Hey, parents: want your kids to stop driving you crazy Christmas Eve with their inability and/or unwillingness to shut up and go to sleep already so you can have one goddamn drink to stave off the complete festive bullshit your life has become? Dudes, make them go to church at midnight. For serious.

Christmas is different now. My ex was allergic to tack, so I’ve really had to rein in my wild trailer park decorating ways. Gone are the multicoloured lights, plastic Santa Clauses, snowman candles, red and green doilies, paper chain steamers, pre-lit lawn ornaments, four-foot musical trumpeting angel, and sentinel front door candy canes of my childhood, and heaven help me should anyone catch me listening to Christmas carols on the radio. While our current, grown-up holiday decor is understated, classy and quite beautiful, I do long for the trailer trashy days of yore.
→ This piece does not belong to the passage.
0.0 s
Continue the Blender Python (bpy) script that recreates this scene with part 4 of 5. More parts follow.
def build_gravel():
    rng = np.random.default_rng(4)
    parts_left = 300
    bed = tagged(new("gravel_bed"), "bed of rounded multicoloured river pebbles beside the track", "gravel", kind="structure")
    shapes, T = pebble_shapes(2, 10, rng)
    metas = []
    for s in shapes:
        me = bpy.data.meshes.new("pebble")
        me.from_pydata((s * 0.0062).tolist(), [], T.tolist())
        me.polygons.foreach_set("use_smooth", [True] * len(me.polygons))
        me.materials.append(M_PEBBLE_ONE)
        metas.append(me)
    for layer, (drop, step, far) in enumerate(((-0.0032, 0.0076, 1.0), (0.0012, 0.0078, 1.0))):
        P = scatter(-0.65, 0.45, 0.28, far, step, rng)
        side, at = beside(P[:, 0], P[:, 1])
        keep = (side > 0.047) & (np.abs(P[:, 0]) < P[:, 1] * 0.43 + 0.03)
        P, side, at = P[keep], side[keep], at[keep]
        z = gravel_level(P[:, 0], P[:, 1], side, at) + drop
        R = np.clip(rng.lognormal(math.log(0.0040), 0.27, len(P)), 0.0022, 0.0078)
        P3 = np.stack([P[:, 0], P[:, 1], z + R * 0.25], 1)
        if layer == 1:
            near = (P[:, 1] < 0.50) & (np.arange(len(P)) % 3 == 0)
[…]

Well, sometimes I long for them. Otherwise I remember how truly tacky and hideous it all looked and am glad for my classy 7′ slim Tuscan pine decorated in a simple and elegant red-and-gold scheme and clear twinkle lights, my beautiful poinsetta arrangements, and my lovely collection of vintage Christmas cocktail napkins from the 60′s.
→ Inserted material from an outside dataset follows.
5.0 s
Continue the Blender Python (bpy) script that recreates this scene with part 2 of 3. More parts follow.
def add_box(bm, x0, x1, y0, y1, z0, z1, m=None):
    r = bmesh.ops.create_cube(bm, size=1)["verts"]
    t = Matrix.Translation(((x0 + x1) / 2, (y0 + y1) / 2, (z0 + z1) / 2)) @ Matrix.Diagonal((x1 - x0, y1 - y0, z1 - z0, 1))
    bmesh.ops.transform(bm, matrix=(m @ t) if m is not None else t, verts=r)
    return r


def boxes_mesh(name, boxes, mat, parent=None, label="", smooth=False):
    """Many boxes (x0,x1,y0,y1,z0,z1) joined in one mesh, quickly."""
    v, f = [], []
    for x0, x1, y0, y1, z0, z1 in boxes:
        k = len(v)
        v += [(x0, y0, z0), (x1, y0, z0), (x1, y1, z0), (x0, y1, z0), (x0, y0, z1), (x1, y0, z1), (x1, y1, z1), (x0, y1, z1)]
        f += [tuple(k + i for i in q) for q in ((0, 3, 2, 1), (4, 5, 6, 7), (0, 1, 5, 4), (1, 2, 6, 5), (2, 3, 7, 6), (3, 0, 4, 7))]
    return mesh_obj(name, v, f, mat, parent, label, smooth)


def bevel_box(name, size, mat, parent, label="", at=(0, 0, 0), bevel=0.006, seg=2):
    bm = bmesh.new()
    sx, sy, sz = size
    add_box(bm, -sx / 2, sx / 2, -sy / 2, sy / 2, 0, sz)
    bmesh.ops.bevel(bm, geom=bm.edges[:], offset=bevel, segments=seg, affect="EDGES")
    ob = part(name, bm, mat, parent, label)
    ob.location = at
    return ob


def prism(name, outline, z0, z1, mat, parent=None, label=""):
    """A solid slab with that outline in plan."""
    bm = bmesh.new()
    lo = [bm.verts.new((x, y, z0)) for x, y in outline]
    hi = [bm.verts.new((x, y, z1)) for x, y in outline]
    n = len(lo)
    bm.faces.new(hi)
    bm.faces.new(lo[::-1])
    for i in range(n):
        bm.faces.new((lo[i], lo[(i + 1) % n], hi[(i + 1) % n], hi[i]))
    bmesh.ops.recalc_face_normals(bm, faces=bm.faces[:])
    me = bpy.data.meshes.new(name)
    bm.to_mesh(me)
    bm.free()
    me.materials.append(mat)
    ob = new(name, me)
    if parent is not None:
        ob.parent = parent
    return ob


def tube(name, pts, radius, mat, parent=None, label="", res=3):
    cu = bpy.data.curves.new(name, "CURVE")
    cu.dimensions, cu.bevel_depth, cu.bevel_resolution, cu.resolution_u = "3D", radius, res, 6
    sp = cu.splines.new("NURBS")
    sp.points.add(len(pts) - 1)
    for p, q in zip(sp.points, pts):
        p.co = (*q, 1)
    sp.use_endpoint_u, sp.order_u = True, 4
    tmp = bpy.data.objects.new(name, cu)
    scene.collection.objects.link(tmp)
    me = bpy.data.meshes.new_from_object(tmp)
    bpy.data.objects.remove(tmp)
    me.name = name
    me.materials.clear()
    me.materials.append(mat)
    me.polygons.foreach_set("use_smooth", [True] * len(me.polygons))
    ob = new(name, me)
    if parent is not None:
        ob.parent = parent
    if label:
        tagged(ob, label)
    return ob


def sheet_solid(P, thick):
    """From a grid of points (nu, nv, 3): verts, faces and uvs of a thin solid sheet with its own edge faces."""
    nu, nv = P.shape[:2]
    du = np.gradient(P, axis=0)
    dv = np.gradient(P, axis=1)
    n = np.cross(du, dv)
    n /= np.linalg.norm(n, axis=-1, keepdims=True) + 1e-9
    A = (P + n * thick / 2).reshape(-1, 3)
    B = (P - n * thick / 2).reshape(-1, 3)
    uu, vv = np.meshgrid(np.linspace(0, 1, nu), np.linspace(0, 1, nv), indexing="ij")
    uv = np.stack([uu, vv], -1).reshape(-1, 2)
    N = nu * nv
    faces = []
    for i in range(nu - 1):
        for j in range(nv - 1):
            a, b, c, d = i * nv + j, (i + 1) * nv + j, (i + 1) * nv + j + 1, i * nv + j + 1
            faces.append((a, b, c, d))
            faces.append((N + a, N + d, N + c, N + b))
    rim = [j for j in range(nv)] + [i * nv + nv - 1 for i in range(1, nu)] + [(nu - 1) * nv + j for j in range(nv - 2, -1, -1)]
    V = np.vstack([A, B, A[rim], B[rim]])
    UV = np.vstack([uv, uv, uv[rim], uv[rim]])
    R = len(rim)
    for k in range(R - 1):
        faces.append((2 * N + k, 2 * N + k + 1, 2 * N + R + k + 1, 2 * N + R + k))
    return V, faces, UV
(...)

Still, though, I wonder if I’d still be the only one in the house with an ounce of Christmas spirit if things weren’t just a little… in your face.

I’m On A Train!

I’m heading North of the Arctic Watershed this weekend!

Now that's North.

I grew up in Northern Ontario, near the Quebec border. I was thirteen when I left home, moved down south and became the kickass urban diva I am today, but the part of me that ISN’T city bred could be divided into equal parts hayfield, ice fishing, rocky wilderness, blueberry picking and snow. My roots are still firmly and proudly planted in the North!

This weekend, I’m heading home to visit my father’s family. And for the first time in my life, I’m taking the train! Specifically, I’m on the Northlander, operated by Ontario Northland Railway. It’s kind of like VIA Rail’s older, less hip spinster cousin. And I’m having a blast!